REQUIREMENTS :: Reproduce exactly the lines from the one containing "Continue the Blender" through the one containing "PITCH = 6.49", both included, and nothing else.

RECORDS SUPPLIED ::

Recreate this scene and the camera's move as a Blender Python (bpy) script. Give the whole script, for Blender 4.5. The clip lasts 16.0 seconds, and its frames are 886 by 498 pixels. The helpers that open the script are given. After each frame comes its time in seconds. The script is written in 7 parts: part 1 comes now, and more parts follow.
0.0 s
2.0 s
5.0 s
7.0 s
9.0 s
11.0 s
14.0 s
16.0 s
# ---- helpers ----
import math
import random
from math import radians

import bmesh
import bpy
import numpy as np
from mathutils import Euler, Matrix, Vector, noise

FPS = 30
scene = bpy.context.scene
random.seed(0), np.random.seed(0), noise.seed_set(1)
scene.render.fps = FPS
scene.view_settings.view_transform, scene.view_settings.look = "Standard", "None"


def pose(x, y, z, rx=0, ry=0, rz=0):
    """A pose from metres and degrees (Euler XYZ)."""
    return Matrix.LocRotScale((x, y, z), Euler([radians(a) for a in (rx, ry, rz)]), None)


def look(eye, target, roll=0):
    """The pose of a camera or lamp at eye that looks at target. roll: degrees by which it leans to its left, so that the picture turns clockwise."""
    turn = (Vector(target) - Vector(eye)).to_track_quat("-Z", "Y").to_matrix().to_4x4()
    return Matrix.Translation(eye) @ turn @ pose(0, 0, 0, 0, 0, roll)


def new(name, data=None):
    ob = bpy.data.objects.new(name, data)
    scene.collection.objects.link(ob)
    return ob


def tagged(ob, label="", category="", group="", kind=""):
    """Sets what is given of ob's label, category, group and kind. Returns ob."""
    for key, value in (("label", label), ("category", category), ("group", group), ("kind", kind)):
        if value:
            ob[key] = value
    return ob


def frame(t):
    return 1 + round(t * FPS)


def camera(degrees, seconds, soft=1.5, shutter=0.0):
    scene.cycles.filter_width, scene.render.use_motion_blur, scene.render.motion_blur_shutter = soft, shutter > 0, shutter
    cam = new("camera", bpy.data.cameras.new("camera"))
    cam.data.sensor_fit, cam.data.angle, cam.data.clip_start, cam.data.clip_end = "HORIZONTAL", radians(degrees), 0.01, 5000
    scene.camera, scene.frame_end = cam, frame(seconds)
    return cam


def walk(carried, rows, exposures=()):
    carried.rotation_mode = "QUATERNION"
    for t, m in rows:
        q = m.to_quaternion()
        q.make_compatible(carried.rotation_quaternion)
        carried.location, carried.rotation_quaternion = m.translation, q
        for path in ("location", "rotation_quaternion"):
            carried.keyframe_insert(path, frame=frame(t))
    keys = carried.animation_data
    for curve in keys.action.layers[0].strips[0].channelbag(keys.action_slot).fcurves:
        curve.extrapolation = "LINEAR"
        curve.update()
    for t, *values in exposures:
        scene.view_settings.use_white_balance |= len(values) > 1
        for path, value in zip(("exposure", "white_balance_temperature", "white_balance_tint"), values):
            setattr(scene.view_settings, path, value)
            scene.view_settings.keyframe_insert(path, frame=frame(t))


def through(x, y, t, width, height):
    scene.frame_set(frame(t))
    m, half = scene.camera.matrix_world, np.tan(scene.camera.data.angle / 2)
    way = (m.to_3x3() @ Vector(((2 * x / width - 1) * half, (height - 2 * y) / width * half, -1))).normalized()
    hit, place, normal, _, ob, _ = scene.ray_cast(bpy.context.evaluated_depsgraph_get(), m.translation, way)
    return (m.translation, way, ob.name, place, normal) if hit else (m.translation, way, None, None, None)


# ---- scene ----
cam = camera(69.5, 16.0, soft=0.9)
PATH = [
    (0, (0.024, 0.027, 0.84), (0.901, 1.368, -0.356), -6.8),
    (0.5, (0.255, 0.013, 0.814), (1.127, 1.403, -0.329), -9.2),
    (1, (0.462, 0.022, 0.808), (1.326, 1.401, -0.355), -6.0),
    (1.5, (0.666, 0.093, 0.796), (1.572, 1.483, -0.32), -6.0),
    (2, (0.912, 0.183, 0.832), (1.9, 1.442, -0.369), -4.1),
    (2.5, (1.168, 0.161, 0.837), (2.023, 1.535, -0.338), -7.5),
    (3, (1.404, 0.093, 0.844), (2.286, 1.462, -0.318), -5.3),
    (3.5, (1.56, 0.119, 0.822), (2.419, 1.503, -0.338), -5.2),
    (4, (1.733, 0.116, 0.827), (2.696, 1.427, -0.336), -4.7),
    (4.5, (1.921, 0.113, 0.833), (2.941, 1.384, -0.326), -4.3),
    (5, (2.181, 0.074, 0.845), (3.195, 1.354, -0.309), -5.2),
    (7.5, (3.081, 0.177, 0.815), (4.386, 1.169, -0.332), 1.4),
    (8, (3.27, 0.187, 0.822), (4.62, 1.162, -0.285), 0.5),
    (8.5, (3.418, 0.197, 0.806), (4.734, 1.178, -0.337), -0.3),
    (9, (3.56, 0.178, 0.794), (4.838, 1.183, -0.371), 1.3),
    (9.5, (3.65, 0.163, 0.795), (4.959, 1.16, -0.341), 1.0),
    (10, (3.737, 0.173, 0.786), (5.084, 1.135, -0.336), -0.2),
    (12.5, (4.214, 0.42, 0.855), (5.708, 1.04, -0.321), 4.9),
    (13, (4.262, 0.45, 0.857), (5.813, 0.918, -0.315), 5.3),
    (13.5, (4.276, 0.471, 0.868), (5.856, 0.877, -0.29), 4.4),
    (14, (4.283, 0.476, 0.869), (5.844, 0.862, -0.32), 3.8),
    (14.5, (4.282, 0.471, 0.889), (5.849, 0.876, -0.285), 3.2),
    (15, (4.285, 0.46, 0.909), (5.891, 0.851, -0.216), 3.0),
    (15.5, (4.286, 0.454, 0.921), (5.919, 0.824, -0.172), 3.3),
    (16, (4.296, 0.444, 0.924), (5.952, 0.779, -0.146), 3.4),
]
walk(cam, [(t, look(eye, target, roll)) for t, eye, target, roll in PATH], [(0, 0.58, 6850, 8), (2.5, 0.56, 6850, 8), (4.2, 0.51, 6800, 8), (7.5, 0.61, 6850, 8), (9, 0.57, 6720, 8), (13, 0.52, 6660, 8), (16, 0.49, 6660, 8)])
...
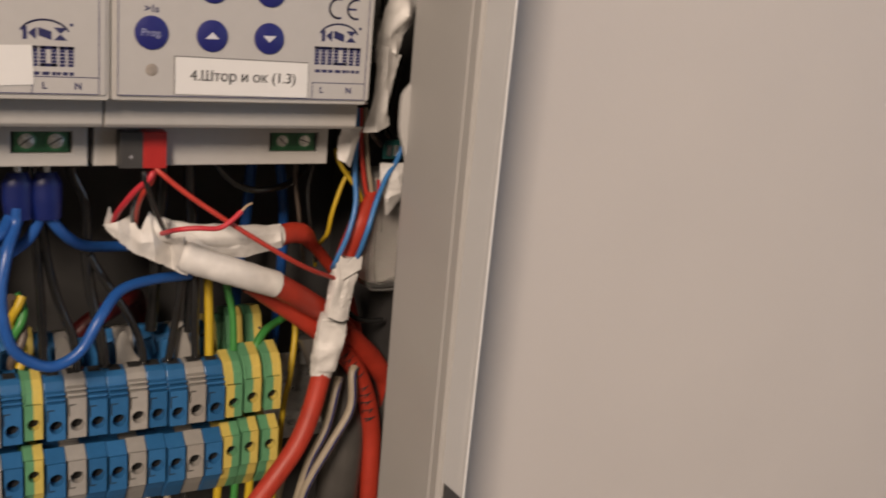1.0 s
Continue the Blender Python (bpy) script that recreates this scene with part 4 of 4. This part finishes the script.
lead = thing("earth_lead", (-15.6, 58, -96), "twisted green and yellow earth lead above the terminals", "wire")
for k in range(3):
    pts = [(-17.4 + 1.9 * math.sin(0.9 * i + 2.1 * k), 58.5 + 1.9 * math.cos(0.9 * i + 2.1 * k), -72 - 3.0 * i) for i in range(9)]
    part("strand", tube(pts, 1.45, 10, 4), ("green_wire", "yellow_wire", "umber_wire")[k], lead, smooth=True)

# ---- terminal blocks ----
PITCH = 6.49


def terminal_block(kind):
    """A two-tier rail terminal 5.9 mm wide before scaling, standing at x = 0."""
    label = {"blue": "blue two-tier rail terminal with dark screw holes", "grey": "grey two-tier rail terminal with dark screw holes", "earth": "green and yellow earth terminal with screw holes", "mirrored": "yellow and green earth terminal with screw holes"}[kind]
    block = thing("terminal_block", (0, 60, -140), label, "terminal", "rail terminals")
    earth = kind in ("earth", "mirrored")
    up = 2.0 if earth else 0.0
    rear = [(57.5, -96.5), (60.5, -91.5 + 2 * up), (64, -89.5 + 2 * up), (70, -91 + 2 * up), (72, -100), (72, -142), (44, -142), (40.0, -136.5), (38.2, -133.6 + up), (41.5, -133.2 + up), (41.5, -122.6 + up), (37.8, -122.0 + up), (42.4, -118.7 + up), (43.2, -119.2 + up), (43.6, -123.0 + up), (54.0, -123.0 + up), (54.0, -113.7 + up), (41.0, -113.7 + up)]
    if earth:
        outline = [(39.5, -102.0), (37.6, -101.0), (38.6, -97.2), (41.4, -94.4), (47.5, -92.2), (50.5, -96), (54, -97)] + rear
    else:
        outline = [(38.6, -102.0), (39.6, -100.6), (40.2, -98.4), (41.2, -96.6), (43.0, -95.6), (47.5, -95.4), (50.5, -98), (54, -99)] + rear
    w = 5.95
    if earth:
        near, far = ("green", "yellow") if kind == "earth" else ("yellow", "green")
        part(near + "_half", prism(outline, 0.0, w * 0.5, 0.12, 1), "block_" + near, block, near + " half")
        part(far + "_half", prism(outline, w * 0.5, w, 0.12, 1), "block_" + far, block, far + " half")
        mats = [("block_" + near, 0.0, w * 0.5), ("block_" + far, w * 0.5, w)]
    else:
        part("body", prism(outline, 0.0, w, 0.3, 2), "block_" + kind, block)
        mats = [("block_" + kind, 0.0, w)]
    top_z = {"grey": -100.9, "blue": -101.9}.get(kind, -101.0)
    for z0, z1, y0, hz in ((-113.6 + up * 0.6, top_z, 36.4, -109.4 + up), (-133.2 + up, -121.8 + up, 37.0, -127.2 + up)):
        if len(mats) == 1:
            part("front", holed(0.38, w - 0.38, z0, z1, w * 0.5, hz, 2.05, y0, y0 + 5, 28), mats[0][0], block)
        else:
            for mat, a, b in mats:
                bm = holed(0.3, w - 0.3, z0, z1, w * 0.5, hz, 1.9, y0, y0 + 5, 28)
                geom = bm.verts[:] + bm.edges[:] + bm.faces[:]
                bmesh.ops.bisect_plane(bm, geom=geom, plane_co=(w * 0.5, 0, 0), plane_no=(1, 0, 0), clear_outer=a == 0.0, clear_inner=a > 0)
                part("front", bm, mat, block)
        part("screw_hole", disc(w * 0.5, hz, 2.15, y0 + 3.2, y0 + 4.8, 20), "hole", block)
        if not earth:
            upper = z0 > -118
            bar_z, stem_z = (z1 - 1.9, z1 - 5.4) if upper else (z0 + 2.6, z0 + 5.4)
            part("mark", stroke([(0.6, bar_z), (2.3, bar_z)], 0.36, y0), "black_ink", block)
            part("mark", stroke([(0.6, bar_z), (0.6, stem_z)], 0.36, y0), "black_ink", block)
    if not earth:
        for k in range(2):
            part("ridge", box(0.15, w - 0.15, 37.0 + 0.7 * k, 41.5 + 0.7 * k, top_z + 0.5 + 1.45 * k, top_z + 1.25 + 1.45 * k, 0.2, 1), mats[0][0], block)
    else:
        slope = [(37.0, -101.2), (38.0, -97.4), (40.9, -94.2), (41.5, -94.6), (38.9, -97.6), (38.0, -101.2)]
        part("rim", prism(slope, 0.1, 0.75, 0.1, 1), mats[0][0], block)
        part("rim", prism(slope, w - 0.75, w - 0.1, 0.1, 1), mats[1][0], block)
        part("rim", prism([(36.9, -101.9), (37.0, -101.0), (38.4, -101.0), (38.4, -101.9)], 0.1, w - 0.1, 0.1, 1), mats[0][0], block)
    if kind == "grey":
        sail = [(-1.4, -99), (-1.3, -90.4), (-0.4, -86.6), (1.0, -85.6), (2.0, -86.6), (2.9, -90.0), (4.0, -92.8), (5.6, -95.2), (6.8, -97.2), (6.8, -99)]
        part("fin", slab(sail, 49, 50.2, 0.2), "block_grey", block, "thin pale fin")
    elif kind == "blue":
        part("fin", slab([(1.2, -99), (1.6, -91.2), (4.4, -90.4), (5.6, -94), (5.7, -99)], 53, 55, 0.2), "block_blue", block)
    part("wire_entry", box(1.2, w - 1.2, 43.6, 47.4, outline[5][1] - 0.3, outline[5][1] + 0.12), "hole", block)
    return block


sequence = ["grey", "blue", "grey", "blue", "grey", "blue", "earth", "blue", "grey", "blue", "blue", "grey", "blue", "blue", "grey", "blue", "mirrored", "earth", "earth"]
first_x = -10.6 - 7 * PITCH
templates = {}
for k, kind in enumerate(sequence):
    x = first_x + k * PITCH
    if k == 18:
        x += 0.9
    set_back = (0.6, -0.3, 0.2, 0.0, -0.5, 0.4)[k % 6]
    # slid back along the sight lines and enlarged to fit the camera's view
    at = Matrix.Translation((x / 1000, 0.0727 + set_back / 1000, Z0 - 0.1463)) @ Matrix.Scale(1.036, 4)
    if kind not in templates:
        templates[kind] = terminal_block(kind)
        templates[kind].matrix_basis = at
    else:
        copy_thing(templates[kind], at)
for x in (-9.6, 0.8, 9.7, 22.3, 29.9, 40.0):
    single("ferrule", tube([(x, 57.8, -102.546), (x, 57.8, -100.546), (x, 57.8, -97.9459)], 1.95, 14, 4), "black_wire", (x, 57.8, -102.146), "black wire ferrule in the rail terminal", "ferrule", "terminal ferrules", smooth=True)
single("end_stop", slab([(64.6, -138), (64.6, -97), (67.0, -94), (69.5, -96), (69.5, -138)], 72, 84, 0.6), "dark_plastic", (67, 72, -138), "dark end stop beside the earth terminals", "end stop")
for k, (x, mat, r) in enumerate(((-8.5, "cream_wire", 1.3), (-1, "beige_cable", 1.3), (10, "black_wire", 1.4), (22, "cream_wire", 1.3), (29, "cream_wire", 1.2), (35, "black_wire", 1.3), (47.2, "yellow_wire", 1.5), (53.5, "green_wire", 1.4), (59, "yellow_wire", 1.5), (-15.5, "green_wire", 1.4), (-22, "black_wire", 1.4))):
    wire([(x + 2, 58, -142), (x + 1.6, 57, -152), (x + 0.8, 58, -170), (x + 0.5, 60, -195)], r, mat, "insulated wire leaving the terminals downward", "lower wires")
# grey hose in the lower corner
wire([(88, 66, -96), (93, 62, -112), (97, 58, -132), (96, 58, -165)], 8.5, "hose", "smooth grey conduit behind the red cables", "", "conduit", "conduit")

SOLUTION ::
Continue the Blender Python (bpy) script that recreates this scene with part 4 of 4. This part finishes the script.
lead = thing("earth_lead", (-15.6, 58, -96), "twisted green and yellow earth lead above the terminals", "wire")
for k in range(3):
    pts = [(-17.4 + 1.9 * math.sin(0.9 * i + 2.1 * k), 58.5 + 1.9 * math.cos(0.9 * i + 2.1 * k), -72 - 3.0 * i) for i in range(9)]
    part("strand", tube(pts, 1.45, 10, 4), ("green_wire", "yellow_wire", "umber_wire")[k], lead, smooth=True)

# ---- terminal blocks ----
PITCH = 6.49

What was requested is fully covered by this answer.